After the First Death

Almost forty years on I’m guessing Robert Cormier couldn’t have imagined that his early YA novel After the First Death would feel so current. Or maybe he would. Perhaps his journalist’s instinct knew that the world wasn’t about to become a better place.

Robert Cormier, After the First Death

He certainly knew how to paint a dark picture of terror back in the 1970s. This was my first book by Robert, whose name I’ve heard mentioned by authors who have strived to write as well as him. And, you know, if someone you admire, admires someone, you need to have a look for yourself.

Reading After the First Death post-Manchester and during the next London terror attack, I couldn’t help but feel it’s always the same. My own mental image of terrorists forty years ago was not that which is in this story, which feels totally up-to-date as far as what we are witnessing today is concerned.
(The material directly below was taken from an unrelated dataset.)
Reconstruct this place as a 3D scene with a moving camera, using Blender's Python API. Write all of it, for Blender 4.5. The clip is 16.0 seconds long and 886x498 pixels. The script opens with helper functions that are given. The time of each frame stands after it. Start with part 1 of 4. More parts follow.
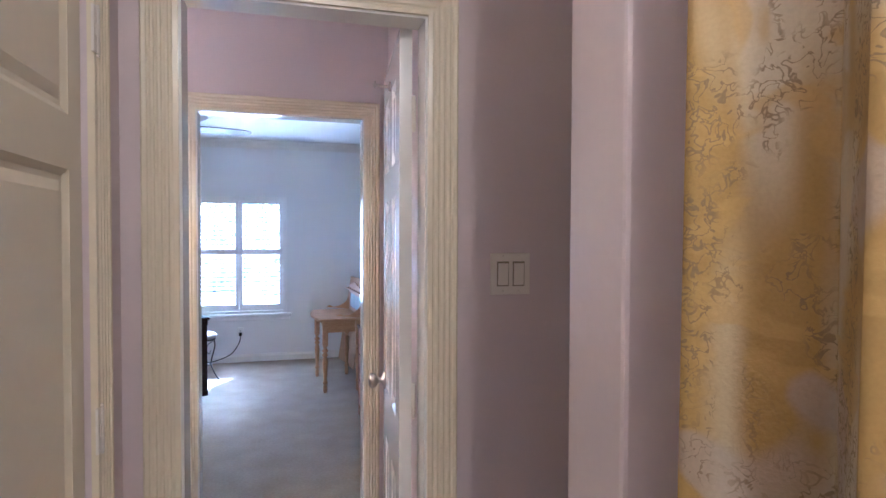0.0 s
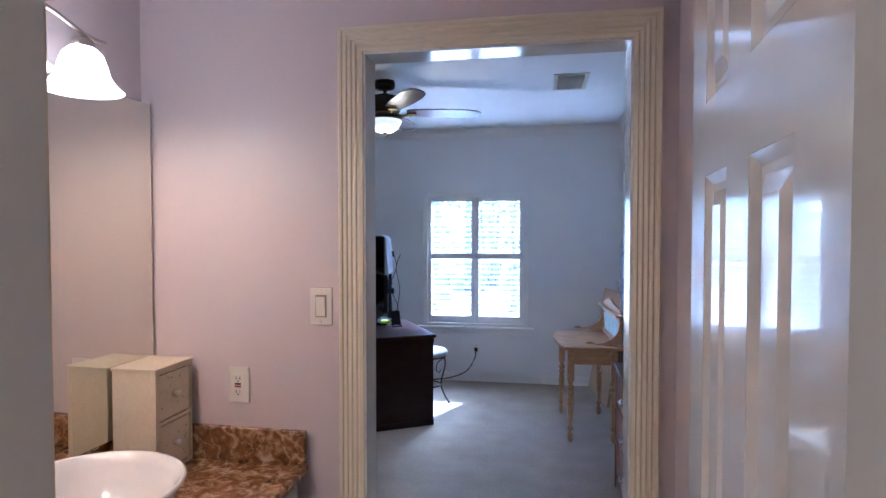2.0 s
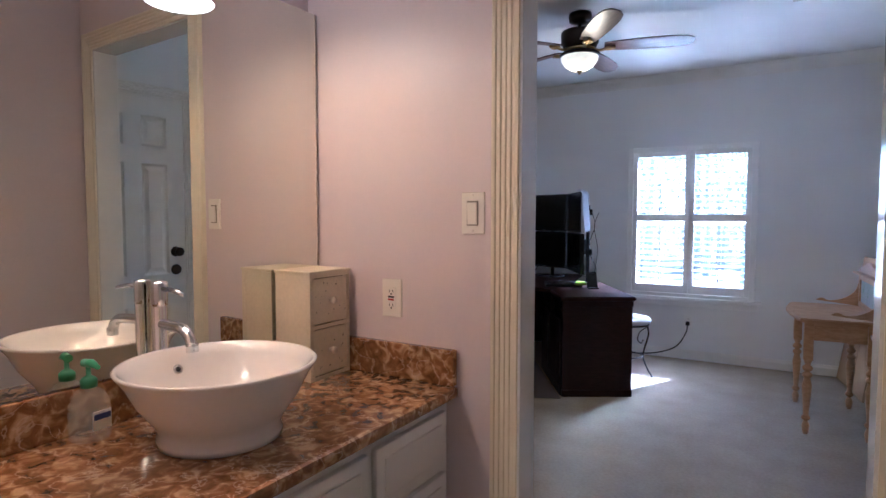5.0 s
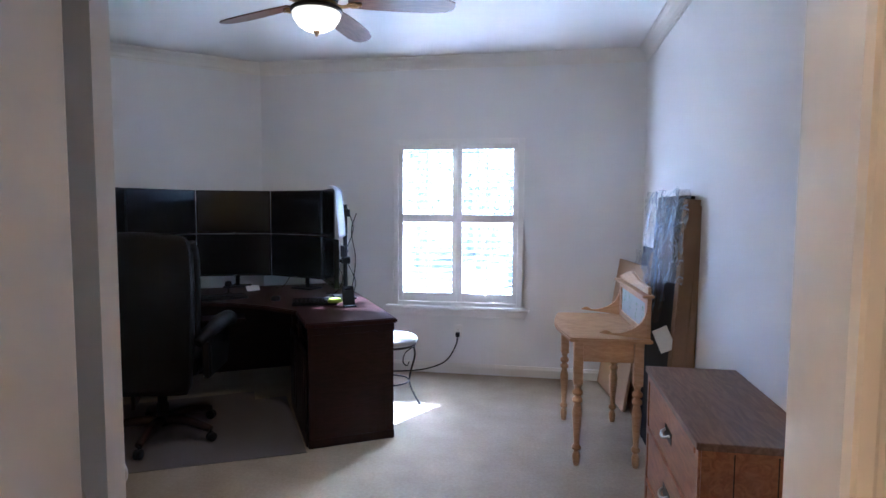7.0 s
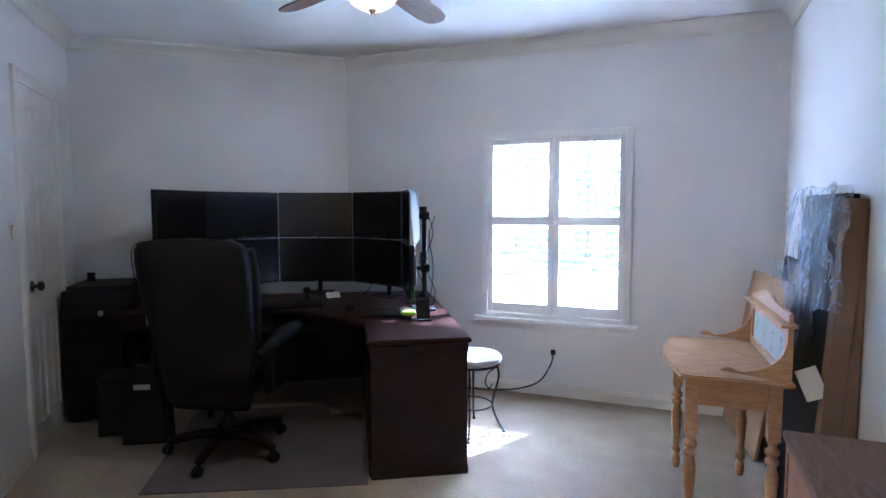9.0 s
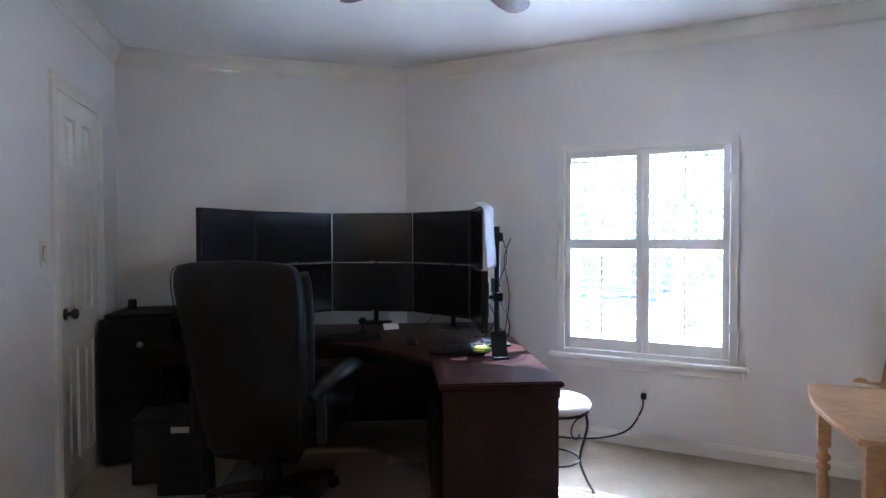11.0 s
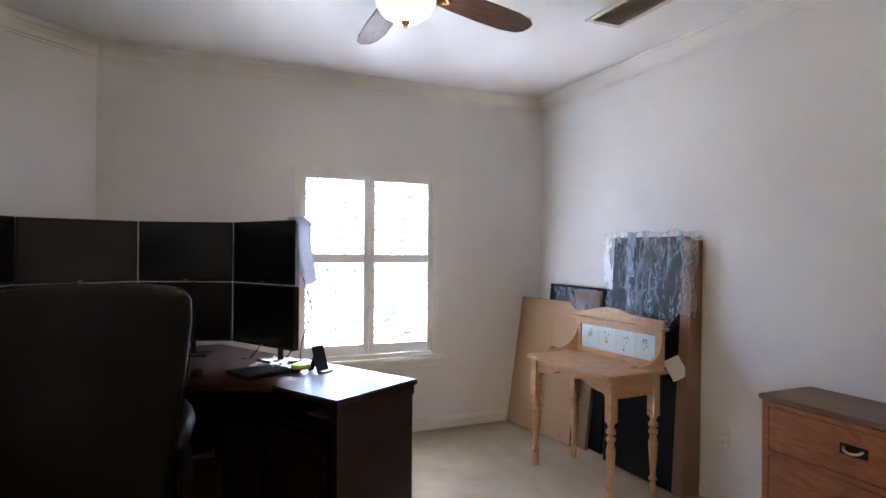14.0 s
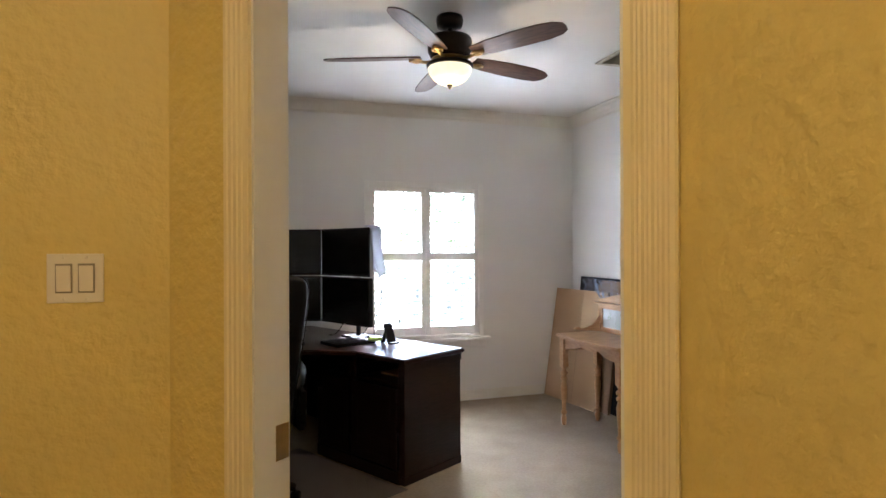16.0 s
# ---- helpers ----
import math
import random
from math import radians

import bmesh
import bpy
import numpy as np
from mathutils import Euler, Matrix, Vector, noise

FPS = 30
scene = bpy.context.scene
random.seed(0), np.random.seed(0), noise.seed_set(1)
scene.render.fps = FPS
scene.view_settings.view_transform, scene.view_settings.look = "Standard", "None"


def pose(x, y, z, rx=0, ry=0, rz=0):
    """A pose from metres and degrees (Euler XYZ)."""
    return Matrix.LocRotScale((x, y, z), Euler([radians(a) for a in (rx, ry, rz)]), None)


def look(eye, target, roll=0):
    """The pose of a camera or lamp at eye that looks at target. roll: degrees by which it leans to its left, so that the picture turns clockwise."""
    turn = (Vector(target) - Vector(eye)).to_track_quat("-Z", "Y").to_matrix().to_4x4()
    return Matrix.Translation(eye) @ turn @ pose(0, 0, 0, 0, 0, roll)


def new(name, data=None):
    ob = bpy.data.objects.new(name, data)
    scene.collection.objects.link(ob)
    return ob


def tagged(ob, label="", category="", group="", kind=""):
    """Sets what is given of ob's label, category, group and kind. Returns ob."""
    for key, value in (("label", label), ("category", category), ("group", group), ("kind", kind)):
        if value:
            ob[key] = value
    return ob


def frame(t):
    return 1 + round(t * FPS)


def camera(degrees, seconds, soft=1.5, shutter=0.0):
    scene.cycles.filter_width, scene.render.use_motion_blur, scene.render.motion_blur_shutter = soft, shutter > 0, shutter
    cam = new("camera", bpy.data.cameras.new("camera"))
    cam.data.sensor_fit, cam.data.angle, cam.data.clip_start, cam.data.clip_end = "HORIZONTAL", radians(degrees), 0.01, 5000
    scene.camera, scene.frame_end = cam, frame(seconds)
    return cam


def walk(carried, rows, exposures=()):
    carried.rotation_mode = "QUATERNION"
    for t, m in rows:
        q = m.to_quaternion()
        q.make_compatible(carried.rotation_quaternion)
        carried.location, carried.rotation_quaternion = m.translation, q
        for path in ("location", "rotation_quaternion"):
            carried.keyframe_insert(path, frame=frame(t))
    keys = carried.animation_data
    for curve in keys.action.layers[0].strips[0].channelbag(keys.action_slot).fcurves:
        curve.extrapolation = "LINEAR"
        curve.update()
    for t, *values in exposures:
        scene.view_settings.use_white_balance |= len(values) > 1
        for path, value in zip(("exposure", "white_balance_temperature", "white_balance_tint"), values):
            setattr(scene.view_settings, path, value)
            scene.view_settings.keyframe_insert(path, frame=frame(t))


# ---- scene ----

A bunch of unidentified terrorists have seized a bus carrying 16 five-year-old children, holding them and the teenage girl driving the bus hostage. One of the terrorists is also a teenager, as is the boy who ends up as a go-between. The naïve reader imagines a bond forming, somehow.

You learn much about how adults groom younger people to help do their dirty work. We discover that the bus driver is a normal human being from her helpless reactions to the situation; none of this fictional hero stuff. The go-between fares not much better. And the children…

The title suggests this won’t be easily solved. You know there has to be at least one death. You just can’t tell how bad it might get.

This excellent but chilling book is one of the recently re-issued classics from Penguin.